Victims of 2 Ponzi schemes suing MF Global for lost money

— -- The now-bankrupt brokerage headed by former U.S. senator Jon Corzine has been targeted by lawsuits trying to recover millions of dollars stolen by two Ponzi scheme architects.

Federal court records show MF Global, which filed for bankruptcy-court protection on Monday, was sued in January by the trustee seeking assets for victims of Long Island ex-con scammer Nicholas Cosmo.

Cosmo was sentenced last month to 25 years in prison for stealing more than $195 million from investors told they were investing in commercial bridge loans through Cosmo's Agape World and Agape Merchant Advance. He instead diverted the money to pay for personal luxuries and risky bets on foreign currency and other futures trades through MF Global.

The New York-based brokerage was also sued last year by another trustee seeking more than $37 million stolen from investors by Michael Meisner, who ran a Ponzi scheme through Phoenix Diversified Investment in Palm Beach, Fla.

Meisner pleaded guilty in 2009 to diverting the money to at least 15 luxury cars, eight Florida homes and losing futures trading bets. He was sentenced last year to a 188-month prison term.

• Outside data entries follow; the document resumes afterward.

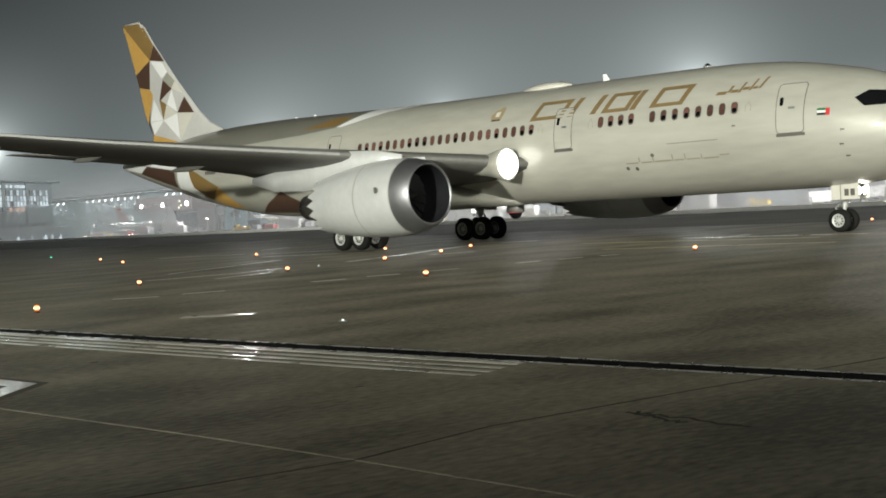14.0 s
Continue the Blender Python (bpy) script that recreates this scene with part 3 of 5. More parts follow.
def build_fin():
    bm = bmesh.new()
    rings = []
    zs = [7.3, 7.8, 8.2, 8.5, 8.85, 9.3, 9.7, 10.5, 11.3, 12.0, 13, 14, 14.9, 15.7, 16.3, 16.6, 16.75]
    ts = [0, 0.02, 0.06, 0.14, 0.28, 0.45, 0.65, 0.85, 1.0]
    for z in zs:
        le, te = fin_chord(z)
        right = [fin_skin(le - t * (le - te), z, -1) for t in ts]
        left = [fin_skin(le - t * (le - te), z, 1) for t in ts[1:-1]][::-1]
        rings.append(right + left)
    loft(bm, rings)
    fin = part("tail_fin", bm, M_LGREY, plane, "tall tail fin with gold, brown and white facets", smooth=True)
    TRI = [("gold_facet", M_GOLD, [(-61.8, 16.7), (-58.42, 13.82), (-60.55, 12.92)]), ("gold_facet", M_DGOLD, [(-61.8, 16.72), (-59.3, 16.6), (-57.95, 14.88), (-58.42, 13.82)]),
           ("brown_facet", M_BROWN, [(-57.9, 14.88), (-56.7, 13.55), (-58.42, 13.82)]), ("brown_facet", M_BROWN, [(-58.42, 13.82), (-60.5, 12.92), (-60.1, 12.0), (-58.66, 11.75)]),
           ("brown_facet", M_BROWN, [(-56.91, 12.27), (-55.86, 11.53), (-57.51, 10.77)]), ("gold_facet", M_DGOLD, [(-57.48, 10.9), (-56.6, 10.48), (-57.14, 9.43)]),
           ("brown_facet", M_BROWN, [(-54.45, 10.85), (-53.35, 9.64), (-55.28, 9.8)]), ("gold_facet", M_GOLD, [(-60.05, 11.98), (-58.66, 11.74), (-58.3, 11.3), (-59.2, 9.3), (-59.6, 10.1)]),
           ("gold_facet", M_GOLD, [(-58.7, 8.5), (-55.3, 7.75), (-58.7, 7.7)]), ("white_facet", M_WHITE, [(-58.42, 13.8), (-56.95, 13.52), (-56.35, 12.77), (-57.03, 12.36)]),
           ("grey_facet", M_LGREY, [(-58.42, 13.78), (-57.03, 12.36), (-57.48, 10.96), (-58.66, 11.75)]), ("grey_facet", M_CREAM, [(-56.8, 13.4), (-54.6, 11.1), (-55.86, 11.53), (-56.2, 12.77)]),
           ("white_facet", M_WHITE, [(-55.86, 11.5), (-55.28, 9.85), (-56.55, 10.48)]), ("grey_facet", M_CREAM, [(-55.28, 9.75), (-53.4, 9.6), (-55.02, 7.8)]),
           ("white_facet", M_WHITE, [(-58.2, 11.0), (-57.14, 9.43), (-58.92, 9.44)]), ("white_facet", M_WHITE, [(-57.1, 9.4), (-58.5, 8.45), (-58.9, 9.4)]), ("grey_facet", M_LGREY, [(-57.1, 9.4), (-55.1, 7.9), (-58.5, 8.45)]),
           ("white_facet", M_WHITE, [(-57.1, 9.4), (-55.3, 9.75), (-55.1, 7.9)]), ("cream_facet", M_CREAM, [(-56.6, 10.48), (-55.3, 9.75), (-57.1, 9.4)]), ("grey_facet", M_OLIVE, [(-56.35, 12.77), (-55.5, 12.05), (-55.9, 11.55), (-56.91, 12.27)])]
    for i, (name, mat, pts) in enumerate(TRI):
        for side in (-1, 1):
            decal(name, pts, mat, fin, side, 0.008 + 0.0007 * i, "", 0.4, 0.4, wrap=fin_skin)


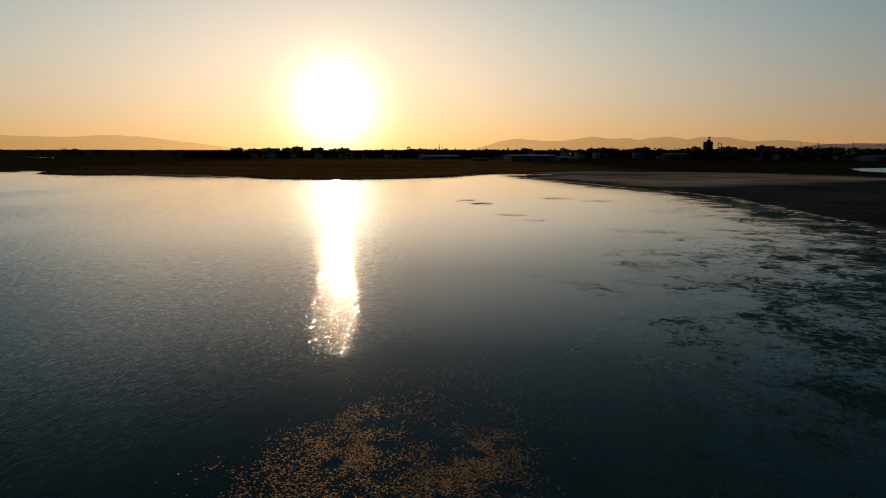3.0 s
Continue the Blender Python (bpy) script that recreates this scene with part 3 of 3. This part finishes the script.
def warehouse(x, y, w, top, deep=22.0, gates=2, label="long low warehouse with a pale sheet-metal roof"):
    g = max(height(x, y), 0.5)
    eave = top - g - 1.6
    ob = thing("warehouse", label, "warehouse", pose(x, y, g, 0, 0, 12), "industrial sheds")
    s = Shape()
    s.box(-w / 2, 0, -0.5, w / 2, deep, eave)
    for sx in (-w / 2, w / 2):
        s.poly([(sx, 0, eave), (sx, deep, eave), (sx, deep / 2, eave + 1.5)])
    n = int(w / 5)
    for k in range(n + 1):
        q = -w / 2 + k * w / n
        s.box(q - 0.18, -0.16, -0.5, q + 0.18, 0.0, eave)
    part("wall", s.data("wall", M_CONCRETE), ob)
    s = Shape()
    m = int(w / 1.5)
    for side in (0, 1):
        y0 = -0.5 if side == 0 else deep + 0.5
        for k in range(m):
            a, b = -w / 2 - 0.3 + k * (w + 0.6) / m, -w / 2 - 0.3 + (k + 1) * (w + 0.6) / m
            c = a * 0.8 + b * 0.2
            s.poly([(a, y0, eave + 0.1), (c, y0, eave + 0.24), (c, deep / 2, eave + 1.84), (a, deep / 2, eave + 1.7)])
            s.poly([(c, y0, eave + 0.24), (b, y0, eave + 0.1), (b, deep / 2, eave + 1.7), (c, deep / 2, eave + 1.84)])
    s.box(-w / 2 - 0.3, -0.5, eave - 0.1, w / 2 + 0.3, -0.42, eave + 0.2)
    part("roof", s.data("roof", M_SHEET), ob)
    for k in range(gates):
        s = Shape()
        gw, gh = 4.6, min(4.2, eave - 0.6)
        s.box(-gw / 2, -0.1, 0, gw / 2, 0.05, gh)
        for j in range(1, 6):
            s.box(-gw / 2, -0.15, j * gh / 6 - 0.06, gw / 2, -0.1, j * gh / 6 + 0.06)
        part("gate", s.data("gate", M_RUST), ob, pose(w * (-0.12 + 0.38 * k), -0.1, 0.02), "dark steel roller gate")
    for k in range(int(w / 8)):
        part("window", WINDOW, ob, pose(-w / 2 + 3 + k * 8, -0.02, max(1.0, eave - 2.3)))
    return ob


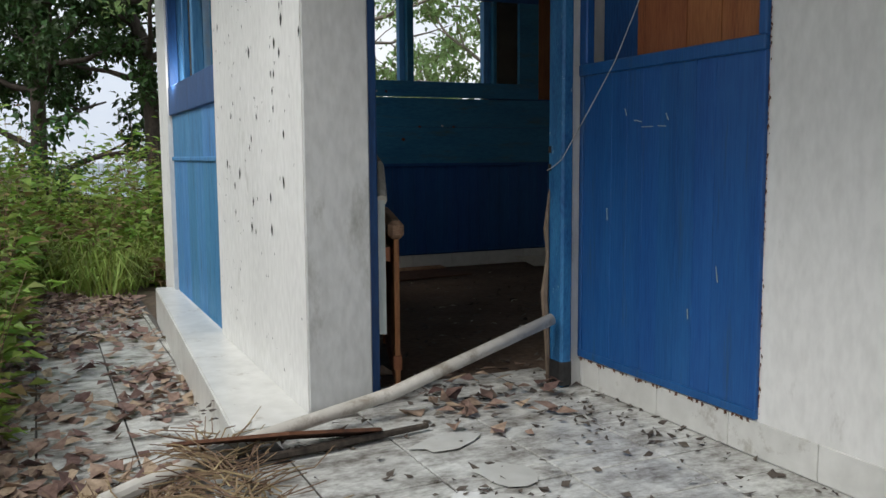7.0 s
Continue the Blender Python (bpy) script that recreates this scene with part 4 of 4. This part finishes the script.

The cases are among several legal and regulatory actions that have focused on MF Global, whose collapse is Wall Street's largest since the 2008 Lehman Bros. bankruptcy. Regulators are now checking whether the brokerage moved millions of dollars out of customer accounts as MF Global teetered over a losing bet on European sovereign debt.

Trustee Kenneth Silverman alleged in a court complaint that MF Global let Cosmo open trading accounts even though he submitted conflicting information and documents. After the brokerage allowed Cosmo to make transactions above $100,000, he "began trading and taking positions that no reasonable (Futures Commission Merchant) would have allowed an account holder to take without strict oversight and monitoring of the trades and the source of the funds," the complaint charged.

"Even a minimal inquiry into Agape's business would have revealed that Cosmo was looting Agape," said the complaint, which alleged Cosmo's MF Global losses totaled $19 million.

Court records show the brokerage agreed to give the trustee financial data and e-mails related to Agape. A pre-trial hearing in the case is set for Nov. 14.

In the Phoenix Diversified case, MF Global initially denied trustee Kenneth Welt's charge that Meisner transferred $2.9 million through the brokerage in transactions with "intent to hinder, delay or defraud" victims of the Ponzi scheme.

But the brokerage settled in March, agreeing to pay $300,000. While that's a fraction of the total alleged transfers, Welt called the outcome fair because it avoids long and costly litigation.